The retailer has now met 138 of its 180 commitments under Plan A, which include ensuring all its products are sustainably sourced by 2015, having all new stores and warehouses achieve an “excellent” BREEAM rating and using the most environmentally efficient forms of packaging systems throughout its supply chain.

As well as achieving carbon neutrality and zero waste to landfill by its 2012 targets, the retailer also introduced a system to monitor the sustainability performance of new stores, completed large-scale trials of low-carbon transport for its fleets and installed renewable energy technologies at a five of its outlets.

To meet its 100% recycling target M&S installed recycling centres at all its sites, created a employee training programme and worked with suppliers to reuse waste in new products. For example, plastic waste is used to make carrier bags and cardboard to make food waste boxes.

2012 also saw the retailer launch its “Shwopping” campaign, which asks customers to bring in old clothes for recycling when they buy new clothes, in a bid to encourage more sustainable consumption patterns.

The annual progress report also reveals that M&S has failed to meet six of its commitments, including only cutting water usage by 18%, against its target of 20%; it has now set a new 25% reduction target to be met by 2015.
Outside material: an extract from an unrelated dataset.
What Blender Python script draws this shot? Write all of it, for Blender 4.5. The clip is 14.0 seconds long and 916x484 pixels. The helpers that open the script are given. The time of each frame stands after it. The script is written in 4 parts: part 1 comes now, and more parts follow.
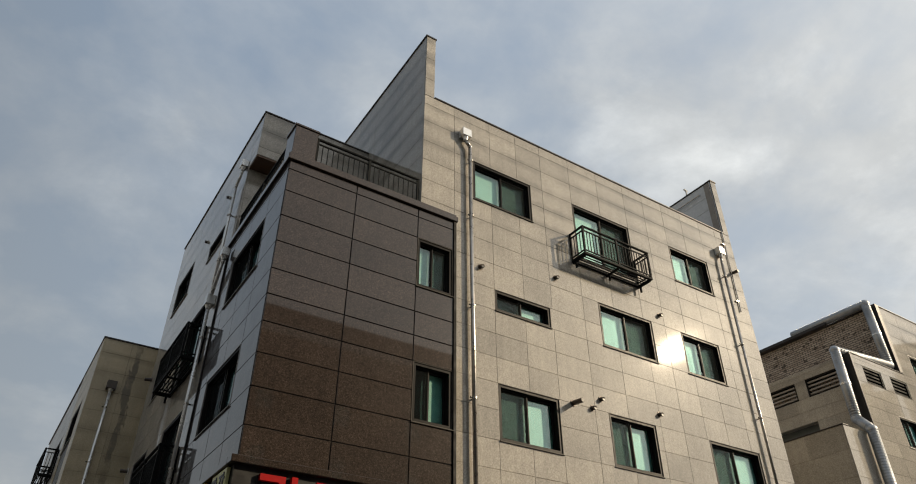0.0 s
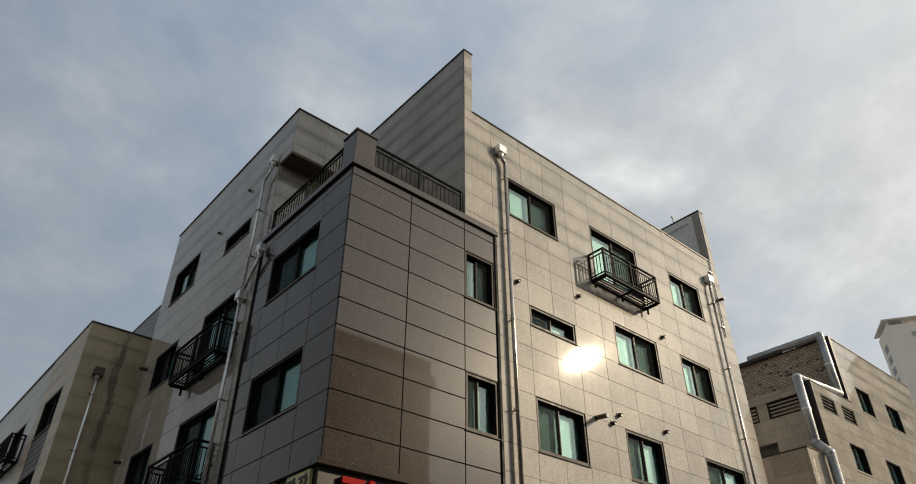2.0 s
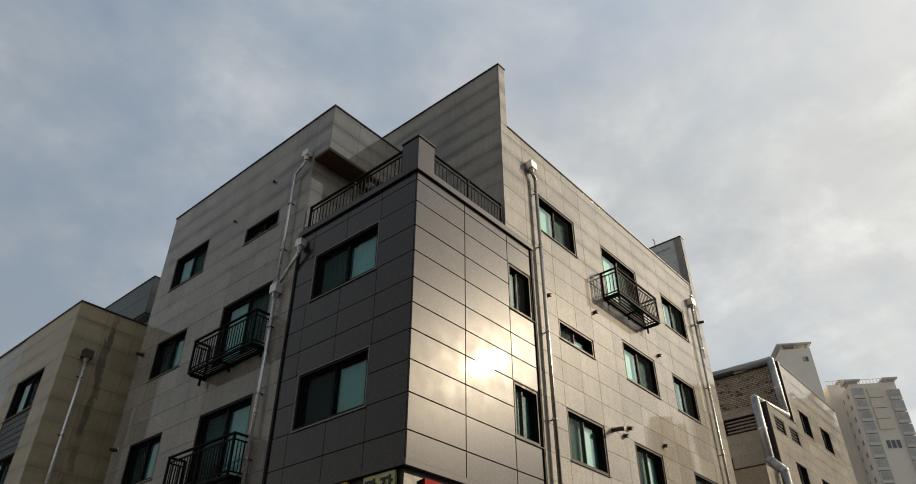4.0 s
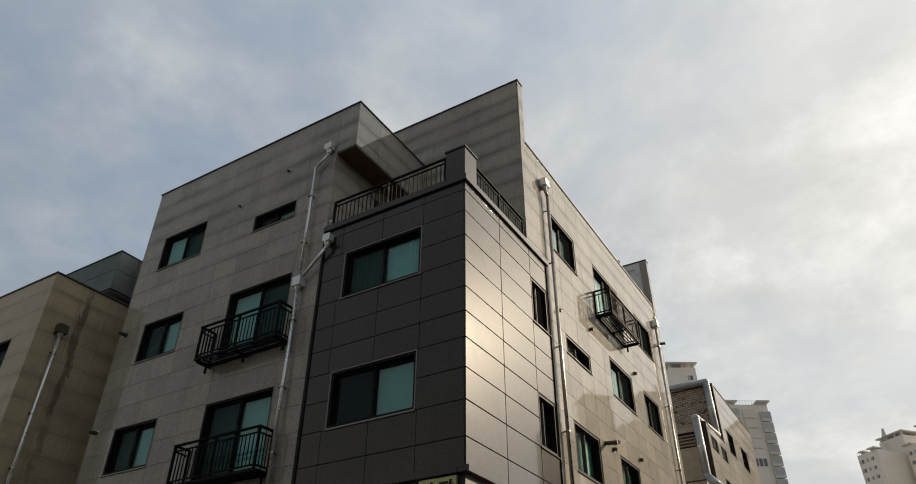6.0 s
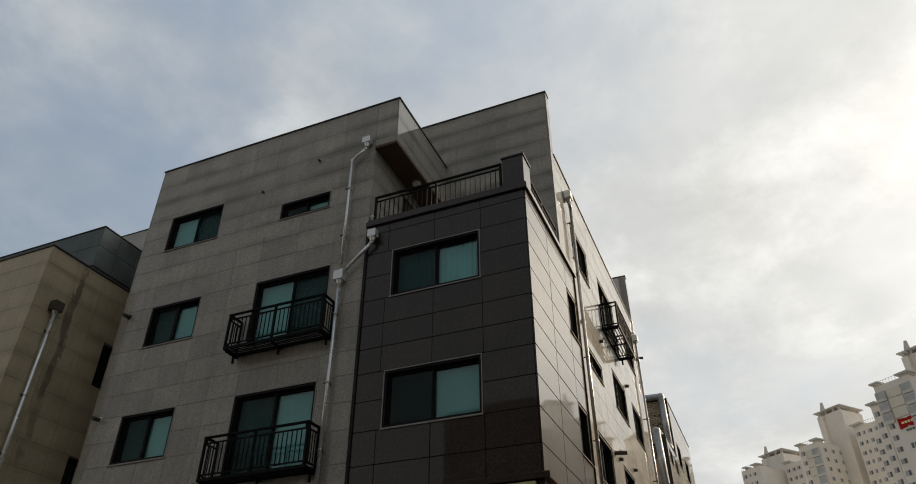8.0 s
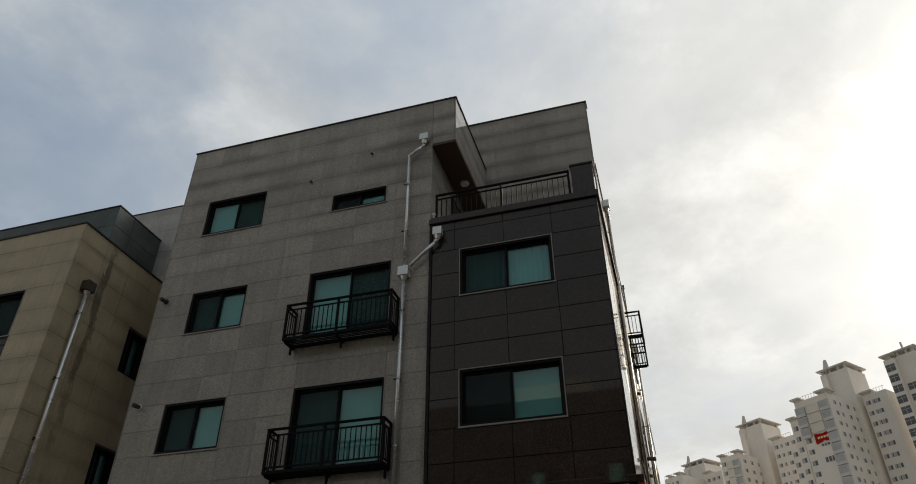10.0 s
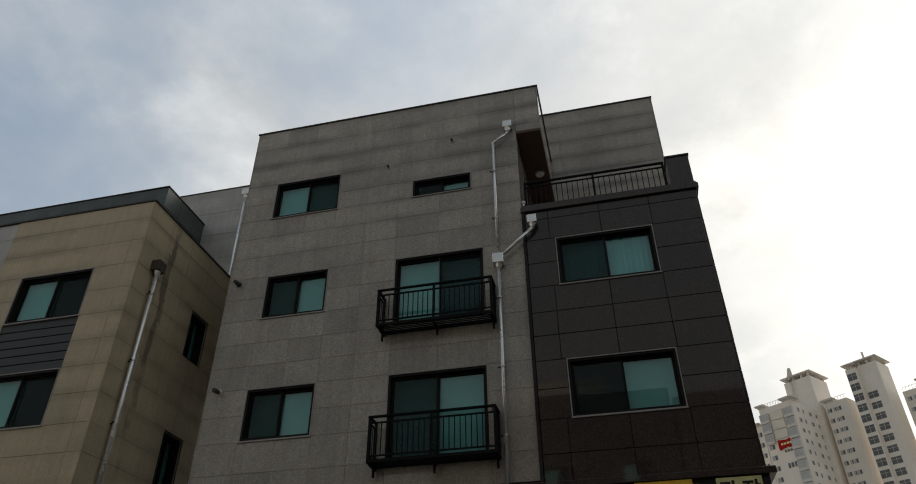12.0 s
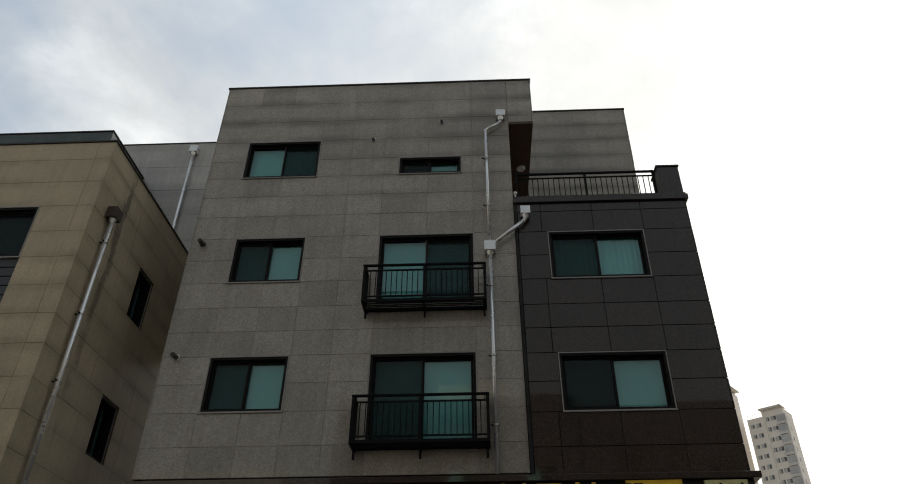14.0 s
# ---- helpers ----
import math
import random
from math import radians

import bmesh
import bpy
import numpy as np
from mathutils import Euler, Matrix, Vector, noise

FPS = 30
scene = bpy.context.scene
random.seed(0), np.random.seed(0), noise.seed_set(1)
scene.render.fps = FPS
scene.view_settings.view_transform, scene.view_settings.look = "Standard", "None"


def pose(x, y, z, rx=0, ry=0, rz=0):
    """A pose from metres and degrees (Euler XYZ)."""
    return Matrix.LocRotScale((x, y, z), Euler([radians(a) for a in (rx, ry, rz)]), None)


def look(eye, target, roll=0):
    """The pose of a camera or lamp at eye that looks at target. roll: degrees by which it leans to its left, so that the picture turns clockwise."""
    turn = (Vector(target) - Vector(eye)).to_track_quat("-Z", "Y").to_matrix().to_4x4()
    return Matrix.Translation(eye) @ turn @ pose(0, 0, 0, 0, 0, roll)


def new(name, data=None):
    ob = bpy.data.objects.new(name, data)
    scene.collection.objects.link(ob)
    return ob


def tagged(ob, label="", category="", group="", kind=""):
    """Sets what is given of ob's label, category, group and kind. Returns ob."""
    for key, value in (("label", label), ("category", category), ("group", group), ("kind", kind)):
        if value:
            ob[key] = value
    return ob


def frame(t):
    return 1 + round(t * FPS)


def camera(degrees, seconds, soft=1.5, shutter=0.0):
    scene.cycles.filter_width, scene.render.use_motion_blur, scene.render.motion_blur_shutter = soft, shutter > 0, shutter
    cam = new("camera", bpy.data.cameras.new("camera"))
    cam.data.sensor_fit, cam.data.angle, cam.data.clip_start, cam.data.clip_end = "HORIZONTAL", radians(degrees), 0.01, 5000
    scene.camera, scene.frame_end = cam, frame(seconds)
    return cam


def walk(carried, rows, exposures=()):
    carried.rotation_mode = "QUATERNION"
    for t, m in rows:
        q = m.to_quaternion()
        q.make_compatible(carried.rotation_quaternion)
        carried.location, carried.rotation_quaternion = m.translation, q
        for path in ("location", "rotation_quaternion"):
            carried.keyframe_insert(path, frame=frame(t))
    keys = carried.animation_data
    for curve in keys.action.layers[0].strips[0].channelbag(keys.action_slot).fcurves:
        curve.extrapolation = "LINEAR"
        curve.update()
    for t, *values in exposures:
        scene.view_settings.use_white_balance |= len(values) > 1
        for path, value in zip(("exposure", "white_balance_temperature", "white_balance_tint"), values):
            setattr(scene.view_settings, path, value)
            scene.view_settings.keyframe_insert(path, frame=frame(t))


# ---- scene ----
cam = camera(65.9, 14.0, soft=1.0)
PATH = [
    (0, (-0.033, -0.074, 1.493), (8.945, 13.726, 12.849), -0.03),
    (0.5, (-0.653, 0.217, 1.493), (8.692, 13.778, 12.840), 0.09),
    (1, (-1.320, 0.497, 1.502), (8.358, 13.823, 12.848), 0.01),
    (1.5, (-1.932, 0.806, 1.504), (8.341, 13.687, 12.841), 0.03),
    (2, (-2.561, 1.145, 1.471), (8.200, 13.602, 12.829), 0.02),
    (2.5, (-3.173, 1.551, 1.451), (8.219, 13.441, 12.803), -0.00),
    (3, (-3.792, 1.953, 1.462), (8.034, 13.435, 12.790), -0.02),
    (3.5, (-4.385, 2.414, 1.439), (7.836, 13.479, 12.762), 0.03),
    (4, (-4.984, 2.864, 1.434), (7.483, 13.643, 12.765), -0.01),
    (6.5, (-7.466, 5.560, 1.476), (7.022, 13.528, 12.728), 0.22),
    (7, (-7.850, 6.220, 1.484), (6.934, 13.622, 12.739), 0.13),
    (7.5, (-8.213, 6.921, 1.481), (6.807, 13.784, 12.765), -0.01),
    (8, (-8.514, 7.629, 1.486), (6.701, 14.029, 12.781), -0.06),
    (10.5, (-9.720, 11.060, 1.416), (6.185, 15.464, 12.714), -0.22),
    (11, (-9.818, 11.790, 1.380), (6.144, 15.995, 12.673), -0.30),
    (11.5, (-9.910, 12.518, 1.352), (6.046, 16.601, 12.697), -0.40),
    (12, (-9.907, 13.256, 1.352), (6.126, 17.005, 12.705), -0.45),
    (12.5, (-9.947, 13.879, 1.322), (6.171, 17.109, 12.713), -0.54),
    (13, (-9.884, 14.494, 1.290), (6.427, 16.686, 12.654), -0.38),
    (13.5, (-9.802, 15.106, 1.275), (6.571, 16.553, 12.669), -0.50),
    (14, (-9.635, 15.649, 1.277), (6.802, 16.168, 12.659), -0.44),
]
walk(cam, [(t, look(eye, target, roll)) for t, eye, target, roll in PATH],
     exposures=((0.0, 0.1), (2.0, 0.06), (4.0, 0.0), (10.5, 0.0), (12.0, 0.1), (13.0, 0.28), (14.0, 0.34)))

# ---- world, sun ----
SUN_AZ, SUN_EL = -38.4, 24.75
sun_dir = Vector((math.cos(radians(SUN_EL)) * math.cos(radians(SUN_AZ)), math.cos(radians(SUN_EL)) * math.sin(radians(SUN_AZ)), math.sin(radians(SUN_EL))))
world = bpy.data.worlds.new("world")
scene.world = world
world.use_nodes = True


def node(tree, kind, **values):
    n = tree.nodes.new(kind)
    for key, value in values.items():
        if key in n.inputs:
            n.inputs[key].default_value = value
        else:
            setattr(n, key, value)
    return n


def math_node(tree, op, a, b=None, c=None, clamp=False):
    n = tree.nodes.new("ShaderNodeMath")
    n.operation, n.use_clamp = op, clamp
    for i, v in enumerate((a, b, c)):
        if v is None:
            continue
        if isinstance(v, (int, float)):
            n.inputs[i].default_value = v
        else:
            tree.links.new(v, n.inputs[i])
    return n.outputs[0]


def ramp(tree, fac, *stops):
    n = tree.nodes.new("ShaderNodeValToRGB")
    while len(n.color_ramp.elements) < len(stops):
        n.color_ramp.elements.new(0.5)
    for e, (p, c) in zip(n.color_ramp.elements, stops):
        e.position = p
        e.color = (*c, 1) if isinstance(c, tuple) else (c, c, c, 1)
    tree.links.new(fac, n.inputs[0])
    return n.outputs[0]


def mix_color(tree, fac, a, b, blend="MIX"):
    n = tree.nodes.new("ShaderNodeMix")
    n.data_type, n.blend_type = "RGBA", blend
    for i, v in ((0, fac), (6, a), (7, b)):
        if isinstance(v, (int, float)):
            n.inputs[i].default_value = v
        elif isinstance(v, tuple):
            n.inputs[i].default_value = (*v, 1)
        else:
            tree.links.new(v, n.inputs[i])
    return n.outputs[2]


def noise_tex(tree, vector, scale, detail=4.0, rough=0.55, distort=0.0):
    n = node(tree, "ShaderNodeTexNoise", Scale=scale, Detail=detail, Roughness=rough, Distortion=distort)
    tree.links.new(vector, n.inputs["Vector"])
    return n.outputs["Fac"]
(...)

Difficulties with the availability of sustainable supplies of wood and cotton, meant that the firm missed goals to source all of the wood it uses from certified sustainable sources by 2012 (achieving 84%), and its aim to manufacture 20 million garments from Fairtrade Cotton. Despite these setbacks M&S reiterates its commitment to sourcing 100% of its wood sustainably, although it does not set a date by which it will achieved this.

In the report, M&S confirms that it has decided to abandon its commitment to use biodiesel for the time being over concerns of the sustainability of biofuel crops. “Whilst we still believe that biodiesel may play an important role in the future we’ve been advised that these newer fuels are still several years away from becoming commercially available,” it states.